The rate of change in internet connected devices continues to accelerate, with new devices, platforms and “things” appearing all the time. Home Automation has been an area I’ve dabbled in on and off over the past few years, recently I’ve made a more concerted effort to add some easy to use devices, that pass the family acceptance factor test.
Overcoming Barriers to Home Automation
Many years ago I experimented with using a Philips Pronto remote control to enable me to automate my TV/DVD/AV setup along with some lighting. This used a programmable remote control and some IR blasters to switch everything to the desired state. This included turning on the different components, switching inputs on the TV and Amplifier if necessary and also controlling the light level in the room. I thought this was great, my wife, however, did not, as it never seemed to switch everything into the right state when ever she tried to use it. The “it works for me” response didn’t go down too well.
I spent time debugging the sequence of commands, delays etc with little success in improving the outcome, until I observed her using the remote. Where she would hold the device up vertically to read the display, then press the desired button. At which point the Pronto fired out a sequence of IR signals which bounced off the ceiling, with only some of them reaching the intended devices. Doh! In hindsight I completely understand why this happened as you had to look at the screen to ensure you pressed the correct option, meaning it was both likely and easy not to be pointing the remote in right general direction.

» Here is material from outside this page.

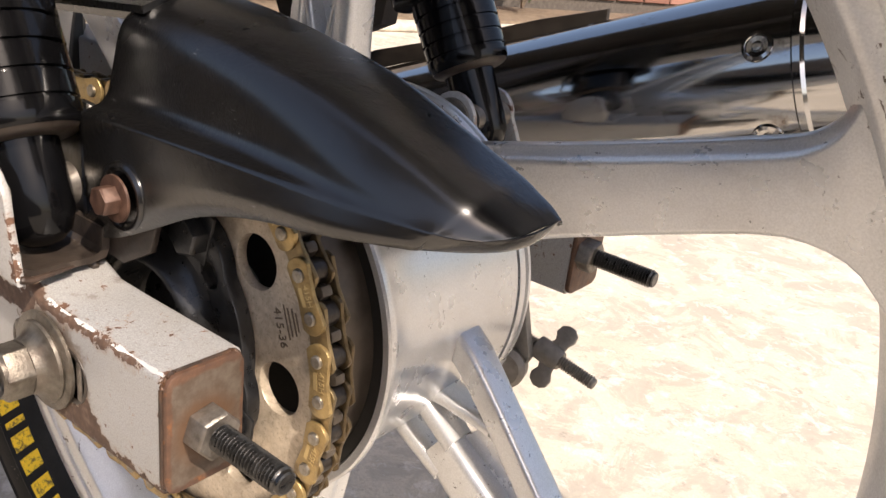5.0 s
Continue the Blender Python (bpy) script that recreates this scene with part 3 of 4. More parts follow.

When we moved home 15 years ago I was reluctant to repeat the same mistakes. Luckily, in recent years smart devices have become simpler to use and easier to consume. The smartphone has provided a familiar visual interface to many smart devices. More recently, there has been a growth in voice interfaces (that really work) in the form of Amazon Alexa and Google Home. I’ve a couple of Amazon Echo Dot devices which has enabled all members of the family to control my smart devices easily. (Well easily, once I printed off a list of some of the device names in the house).
As well as overcoming the interface challenges, more devices can be more readily retrofitted into an existing UK house wiring system, without needing to run extra control wires, of have both live and neutral present at a light switch, which is very uncommon here in the UK. So now it’s easy to add smart devices to my home and hook them up to be controlled from phones and even voice controlled by with Alexa.
Too Easy = Too Many
LightwaveRF smart switches and dimmers, plugin adapters from a wide range of vendors (Belkin, TP-Link, LightwaveRF, Energenie and many more), make it incredibly easy to add a hint of home automation to your home. You can just replace a few bulbs with smart colour changing bulbs like Philips Hue to add interesting colour scenes to a room. I’ve a Nest Thermostat which controls my heating and hot water and looks so much nicer on the wall than the original thermostat. Along with a ever expanding range of other random devices and sensors. With each new device often comes a new hub/control device to plug in somewhere to control each specific vendor’s range of devices. In addition to this hub sprawl there are a plethora of Mobile Apps too and the joy of finding the right app to control the right device.
Something that started simple quickly becomes complex as you have to find the right app to control the right device. Clearly something that is going to hamper easy of use and acceptance within the family.
Some manufactures are trying to help control some of this diversity, e.g. Samsung Smartthings, Apple HomeKit, but these still tend to be limited in the systems they support.
One System to Rule Them All
As always, where there is a large enough problem and group of sufficiently motivated people, Open Source projects tend to pop up. With an active community and a bit of drive it’s amazing what can happen. I took a look at a couple of different platforms (Domoticz and OpenHAB) trying them out for a day or two to work out what they could do. I finally adopted Home Assistant which has provided me with a great project to deal with my heterogeneous Home Automation environment. I’ve stopped feeling tied to particular ecosystems and feel I can easily chop and change platforms and devices without needing to worry about integration. It was easy to get started with, helped by a range of tutorial videos and libraries of shared configuration files, showing how other users control their setups.
Now I have one App to monitor, control and even automate all the smart devices in my home. There are even devices which can make those dumb devices a little smarter. The front end can be accessed via web browser, or an Mobile App with many of the capabilities also available though Google Home or Amazon Alexa.
In terms of the setup required, I’m running Home Assistant on a Raspberry Pi 3 Model B, with a couple of USB devices for controlling non-Wi-Fi connected devices:
|An RFXCOM RFXtrx433E provides the ability to send and receive data and commands from a vast range of 433MHz based devices such as LightwaveRF products, a bunch of wireless temperature sensors and even my living room fire.||The Aeotec Z-Stick Gen 5 allows me to use Z-Wave devices. I’ve only a couple of Z-Wave devices so far as but can see this growing overtime.|
So if you’re starting to suffer from device and platform sprawl, or you’re feeling limited and locked in to a specific platform. I’d suggest looking to an Open Source Hub like Home Assistant maybe as this may be the answer to hiding the complexity whilst providing the flexibility.